Ahora bien, llevamos más de dos siglos de crecimiento continuo e ininterrumpido de la población mundial, lo que es un desmentido claro a que no se podría alimentar a más personas. Pero es que además se ha estudiado [véase “Hunger and Political Action”, 1989, Oxford, por Amartya Sen y Jean Drèze, Cuadro 2-3] cómo la producción de alimentos crece más que la población: Así, la producción de alimentos per cápita, por persona, creció en un 2% en el conjunto de países desarrollados y en un 5% en el conjunto de países subdesarrollados en unos 5 años (media de 1986-8 sobre la media de 1981-3). Ello se puede comprender por la mejora de la tecnología aplicada a un mismo volumen de tierra, que incrementa su productividad.
Malthus mismo cayó en el inhumano error que denunciamos, cuando se oponía a leyes humanitarias de su país, porque incrementarían el número de nacimientos.

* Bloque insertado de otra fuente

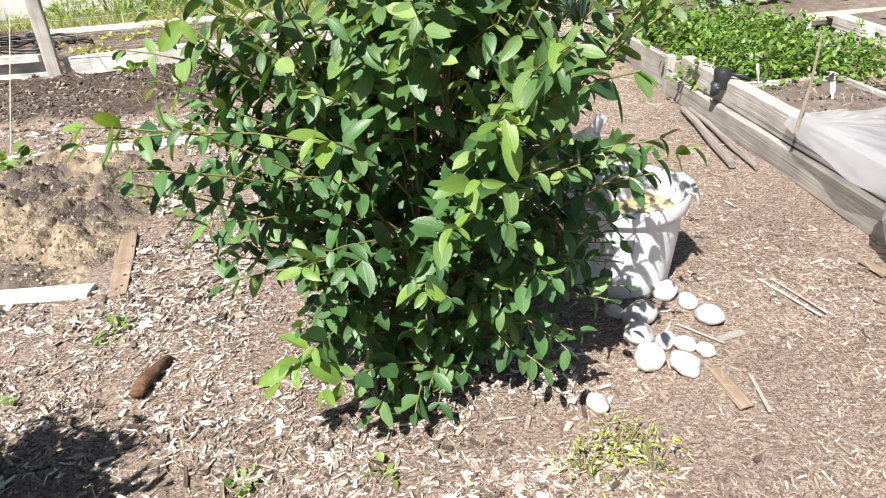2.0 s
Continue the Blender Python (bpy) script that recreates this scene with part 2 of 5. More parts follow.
M_BRICK = surface("buff brick", [(0.1, (0.424, 0.352, 0.242)), (0.5, (0.502, 0.433, 0.314)), (0.9, (0.571, 0.507, 0.391))], scale=12, bump=0.35, fine=40, spread=0.5, patch=0.06)
M_MORTAR = surface("mortar", [(0.2, (0.27, 0.215, 0.145)), (0.5, (0.35, 0.29, 0.2)), (0.8, (0.43, 0.365, 0.265))], scale=10)
M_CONC = surface("concrete", [(0.25, (0.36, 0.35, 0.33)), (0.5, (0.5, 0.485, 0.455)), (0.8, (0.62, 0.605, 0.57))], scale=4, stretch=(2, 2, 0.7), bump=0.25, patch=0.2)
M_WHITE = plain("white paint", (0.8, 0.8, 0.79), 0.45, var=0.05)
# the left reveal's shade is put into this grey; the tub's print shares it
M_JAMB = plain("shaded jamb and print grey", (0.3, 0.31, 0.33), 0.5)
M_BLIND = plain("pale blind", (0.2, 0.235, 0.27), 0.7, var=0.06)
M_DARK = plain("dark room", (0.09, 0.095, 0.1), 0.8)
# the net curtain's grey, also used for the lower pane's painted reflection
M_CURTAINREFLECT = surface("net curtain", [(0.3, (0.24, 0.25, 0.26)), (0.7, (0.36, 0.37, 0.38))], scale=4, stretch=(6, 1, 0.3), rough=0.9, bump=0.1)
M_SILVER = plain("silver paint", (0.5, 0.49, 0.46), 0.3, metal=0.5, var=0.04)
M_ASPHALT = surface("worn asphalt", [(0.2, (0.12, 0.12, 0.12)), (0.5, (0.19, 0.19, 0.185)), (0.8, (0.26, 0.26, 0.25))], scale=20)
# shade along the tub's seams, given as a grey colour
M_SEAMSHADE = plain("shaded seam grey", (0.5, 0.51, 0.53), 0.5)
M_HERB = leafy("meadow weed leaf", (0.09, 0.17, 0.045), (0.2, 0.31, 0.085), (0.38, 0.48, 0.2), 0.35)
M_TUB = plain("white plastic", (0.79, 0.8, 0.82), 0.35, var=0.05, through=0.12)
M_BAG = plain("white bag", (0.72, 0.73, 0.74), 0.3, var=0.08, through=0.3)
M_BREW = plain("cloudy brew", (0.36, 0.31, 0.17), 0.12, var=0.2, scale=5)
M_YELLOW = plain("yellow plastic", (0.82, 0.6, 0.02), 0.4, var=0.07)
M_CAN = plain("grey plastic", (0.16, 0.19, 0.235), 0.45, var=0.12)
M_CANBLUE = plain("blue plastic", (0.05, 0.07, 0.13), 0.45, var=0.15)
M_BLACK = plain("black plastic", (0.02, 0.02, 0.022), 0.5)
M_TEAL = plain("green cord", (0.05, 0.3, 0.24), 0.6)
M_BARROW = plain("grey green plastic", (0.07, 0.13, 0.135), 0.4, var=0.12)
M_BARROWRIM = plain("worn rim and paler inside", (0.22, 0.3, 0.3), 0.5, var=0.12)
M_STEEL = plain("dark steel", (0.06, 0.06, 0.065), 0.5, metal=0.6)
M_WIRE = plain("galvanised wire", (0.5, 0.49, 0.47), 0.5, metal=0.3)
M_STRING = plain("pale string", (0.6, 0.52, 0.4), 0.8)
M_COVER = plain("row cover", (0.52, 0.53, 0.55), 0.3, var=0.1, scale=4, bump=0.2, through=0.4)
cn = M_COVER.node_tree
ct, cm = node(cn, "BsdfTransparent"), node(cn, "MixShader", Fac=0.4)
cl = cn.nodes["Material Output"].inputs[0].links[0].from_socket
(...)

Pero ya hemos visto que su catastrofismo, como cabe esperar de los augurios tremendistas contemporáneos, se ha revelado como totalmente falso.
Los defensores de las ideas inhumanas que comentamos juegan a ser dioses [“seréis como Dios” tentaba la serpiente en el Paraíso (Gen 3, 5)]. En cambio, la Fe nos explica que Dios mismo, infinito y perfectísimo, se hizo lo mínimo, se hizo hombre, para que los hombres, comportándose virtuosamente, con amor a Dios y al prójimo, alcanzaran realmente la vida divina, el ser como Dios, la vida eterna.
Sin embargo, la alternativa de vivir sin guardar principios morales, sin observar el “no matarás” por acción u omisión, produce, mirándolo espiritualmente, la muerte eterna por el plato de lentejas de unas ensoñaciones soberbias de llegar a ser como Dios, pero sin Dios y contra Dios. Así, el ocaso de Dios, con olvido de la moral, sería el preludio del ocaso o muerte del Hombre en esta vida (muerte física de las víctimas de estas teorías inhumanas) y en la otra vida (muerte espiritual de los defensores de estas concepciones inhumanas que no se arrepientan).